We made this delicious tonkotsu-style ramen soup with several pounds of pork soup bones from one of our pasture-raised heritage pigs. We mostly followed this recipe from honestcooking.com. (We don’t know the folks behind that website, but their recipe came up in a web search and looked good. It tasted good too!)
What follows are some notes from the process of making tonkotsu broth. This is a great way to use pork bones for a special occasion, like a New Year’s Eve dinner.
Crack and Boil the Bones
Tonkotsu is a pork bone broth. When we make it again we will just use pork bones. The recipe linked above calls for adding chicken bones, which we did, but the chicken bones didn’t add anything and could have been better used to make chicken stock. We used regular pork soup bones, not split pig trotters. Next time we will also crack the pork bones with a hammer or perhaps saw them in half to expose more of the marrow. If you do this make sure to wash the bones afterward to wash off any bits of bone dust.
We boiled the bones for 24 hours in our largest pot. There doesn’t seem to be any downside to cooking them this long. We did bring the bones to a boil first and then discard that liquid to get rid of any coagulated blood. This makes the broth look creamier and less brown. Honestly for us it was a waste of time as we would not have minded browner broth.
Along with the bones we boiled 2 large leeks halved and sliced, about 10 chopped up green onions, 1 large onion peeled and quartered, about 15 garlic cloves peeled and smashed, a half finger-length of ginger sliced (not peeled), about a cup of mushroom stems and sliced mushrooms, and 3 large pinches of salt.
If making this again in winter time (when else do you want your stove on for 24 hours?) we would leave out the green onions which don’t grow in our garden in this season and add an extra onion and more mushrooms, or perhaps some dried mushrooms which sometimes have more flavor.
Ramen noodles of course. Cooked. Not the instant kind. If you don’t have real ramen, use thin wheat noodles and boil them in water with a handful of baking soda. Ramen noodles are alkaline wheat noodles, so cooking wheat noodles in baking soda water (which is alkaline) mimics some of the effect.
Sliced chashu pork belly.
Boiled eggs (marinading these in leftover chashu sauce really does make them even better).

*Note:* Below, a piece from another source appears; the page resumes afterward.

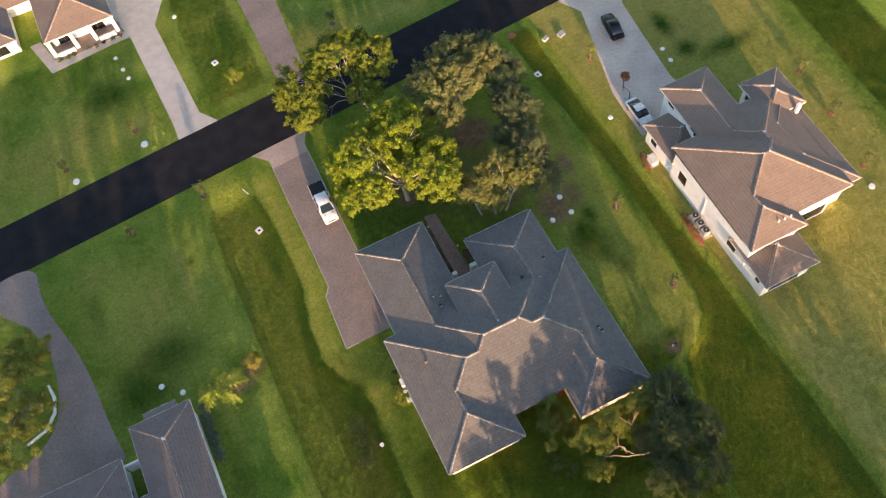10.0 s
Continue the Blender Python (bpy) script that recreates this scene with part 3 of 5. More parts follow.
flat("driveway", rounded([(-34.2, 31.6), (-41.5, 31.0), (-40.5, 27), (-36.0, 22), (-35.3, 15), (-37.5, 8), (-47, 6.0), (-47, -4), (-30.3, 1.0), (-31.4, 6), (-32.0, 16), (-35.2, 26)], 2),
     -0.2, 0.04, PAVER, "curving brown paver driveway beside the tan-roofed house", "driveway")
flat("front_walk", [(11.05, 2.6), (12.7, 2.6), (12.7, 7.2), (12.45, 14.1), (11.0, 14.3), (11.0, 7.2)], -0.2, 0.05, WALK, "red-brown paver path to the front entrance", "path")
flat("patio", [(8.2, -12.65), (15.4, -12.65), (15.4, -9.4), (8.2, -9.4)], -0.2, 0.68, PATIO, "dark red brick patio in the corner of the house", "patio")
flat("patio_edge", [(8.2, -12.78), (14.9, -12.78), (14.9, -12.66), (8.2, -12.66)], -0.2, 0.64, CONCRETE, "worn concrete edge of the patio", "edging")
flat("footpath", [(-25.2, 60.4), (-15.2, 61.2), (-13.6, 61.2), (-13.6, 62.6), (-24.0, 61.9), (-25.4, 67.0), (-27.0, 67.0)], -0.2, 0.035, CONCRETE, "pale concrete path along the porch across the street", "path")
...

Our eggs come from our free range layer hens.
Fried garlic slices (and the oil you fried it in)
Vinegar (we used a Chinese-style vinegar made from rice and wheat bran)
We added sliced green onions but while they make for a pretty dish, they really didn’t add anything outstanding to the flavor. It’s probably best to add things that bring out or compliment the flavor of the tonkotsu broth.